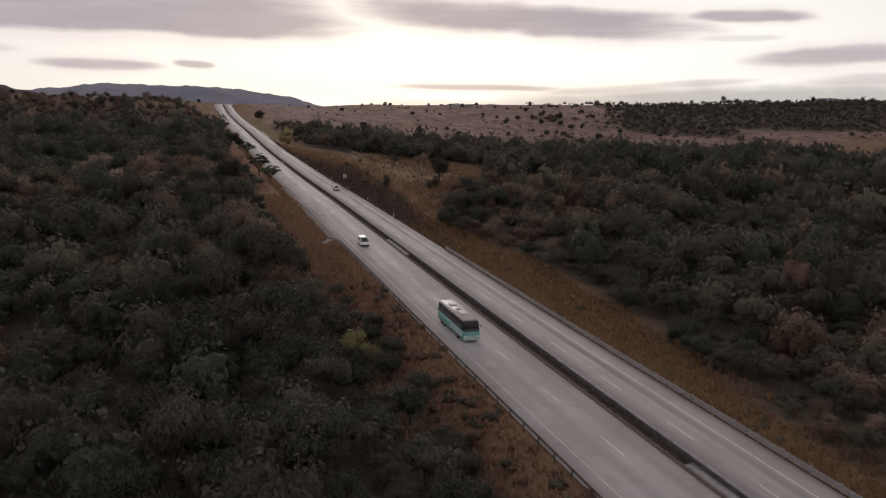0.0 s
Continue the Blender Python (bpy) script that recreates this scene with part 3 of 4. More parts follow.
def nugget():
    """The cheapest rounded lump: twelve rhombs."""
    corner = [np.array((a, b, c), float) * 0.5 for a in (-1, 1) for b in (-1, 1) for c in (-1, 1)]
    peak = [np.eye(3)[i] * sign for i in range(3) for sign in (-1, 1)]
    vs, qs = np.array(corner + peak), []
    for i in range(6):
        for j in range(i + 1, 6):
            if abs(peak[i] @ peak[j]) < 0.5:
                mid = peak[i] + peak[j]
                ends = [k for k in range(8) if corner[k] @ mid > 0.9]
                face = [8 + i, ends[0], 8 + j, ends[1]]
                turn = np.cross(vs[face[1]] - vs[face[0]], vs[face[2]] - vs[face[1]]) @ mid
                qs.append(face if turn > 0 else face[::-1])
    vs = vs * np.array([1.12] * 8 + [0.96] * 6)[:, None]
    return vs, np.array(qs)


BALLS = {1: nugget(), 2: ball(2)}


def crown_cards(r, clumps, cards, size, squash=0.75, spread=0.62, gen=None, core=2, core_size=0.88, deep=False):
    """A crown of radius about 1: rounded inner masses clothed in small bent leaf sprays, with a ragged rim."""
    g = gen or rng
    lobes = g.normal(size=(clumps, 3))
    lobes /= np.linalg.norm(lobes, axis=1)[:, None]
    lobes *= spread * g.uniform(0.45, 1.0, (clumps, 1)) * np.array([1, 1, squash])
    lobes[:, 2] = lobes[:, 2] * 1.1 if deep else np.abs(lobes[:, 2]) * 1.05 - 0.12
    rad = g.uniform(0.72, 1.2, clumps) * min(0.62, 1.05 / clumps ** 0.42)
    flat = np.array([1, 1, squash + 0.15])
    which = g.choice(clumps, cards, p=rad ** 2 / (rad ** 2).sum())
    d = g.normal(size=(cards, 3))
    d[:, 2] = d[:, 2] * 0.9 + 0.35
    d /= np.linalg.norm(d, axis=1)[:, None]
    loose = g.uniform(size=cards) < 0.42
    c = lobes[which] + d * (rad[which] * np.where(loose, g.uniform(0.95, 1.25, cards), g.uniform(0.78, 1.06, cards)))[:, None] * flat
    n = d + g.normal(size=(cards, 3)) * np.where(loose, 1.0, 0.5)[:, None]
    n /= np.linalg.norm(n, axis=1)[:, None]
    n *= np.where((n * d).sum(1) < 0, -1.0, 1.0)[:, None]
    u = np.cross(n, g.normal(size=(cards, 3)))
    u /= np.linalg.norm(u, axis=1)[:, None]
    w = np.cross(n, u)
    s = size * g.uniform(0.55, 1.3, (cards, 1)) * np.where(loose, 0.8, 1.15)[:, None]
    v = np.stack([c - u * s - w * s * 0.3, c + u * s * 0.4 - w * s * 0.7, c + u * s + w * s * 0.35 + n * s * 0.3, c - u * s * 0.4 + w * s * 0.75], 1).reshape(-1, 3)
    q = np.arange(len(v)).reshape(-1, 4)
    # sprays shade like the rounded mass that they clothe
    soft = np.repeat(d * 0.6 + c * 0.45 + n * 0.18, 4, axis=0)
    if core:
        bv, bq = BALLS[core]
        solid, faces, out = [], [], []
        for i in range(clumps):
            spin, _ = np.linalg.qr(g.normal(size=(3, 3)))
            if np.linalg.det(spin) < 0:
                spin[:, 0] *= -1
            lump = bv @ spin
            bump = 1 + 0.13 * np.sin(lump @ g.normal(size=3) * 4 + i) + 0.08 * g.normal(size=len(lump))
            place = lobes[i] + lump * bump[:, None] * rad[i] * core_size * flat
            faces.append(bq[place[bq][:, :, 2].mean(1) > lobes[i, 2] - 0.6 * rad[i]] + i * len(bv))
            solid.append(place)
            out.append(lump * 0.7 + place * 0.45)
        q = np.concatenate([q, np.concatenate(faces) + len(v)])
        v = np.concatenate([v] + solid)
        soft = np.concatenate([soft] + out)
    soft /= np.linalg.norm(soft, axis=1)[:, None] + 1e-6
    return v * r, q, soft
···
Task description:
Scan the listing above and copy all lines containing the word "that".

Solution:
Continue the Blender Python (bpy) script that recreates this scene with part 3 of 4. More parts follow.
    # sprays shade like the rounded mass that they clothe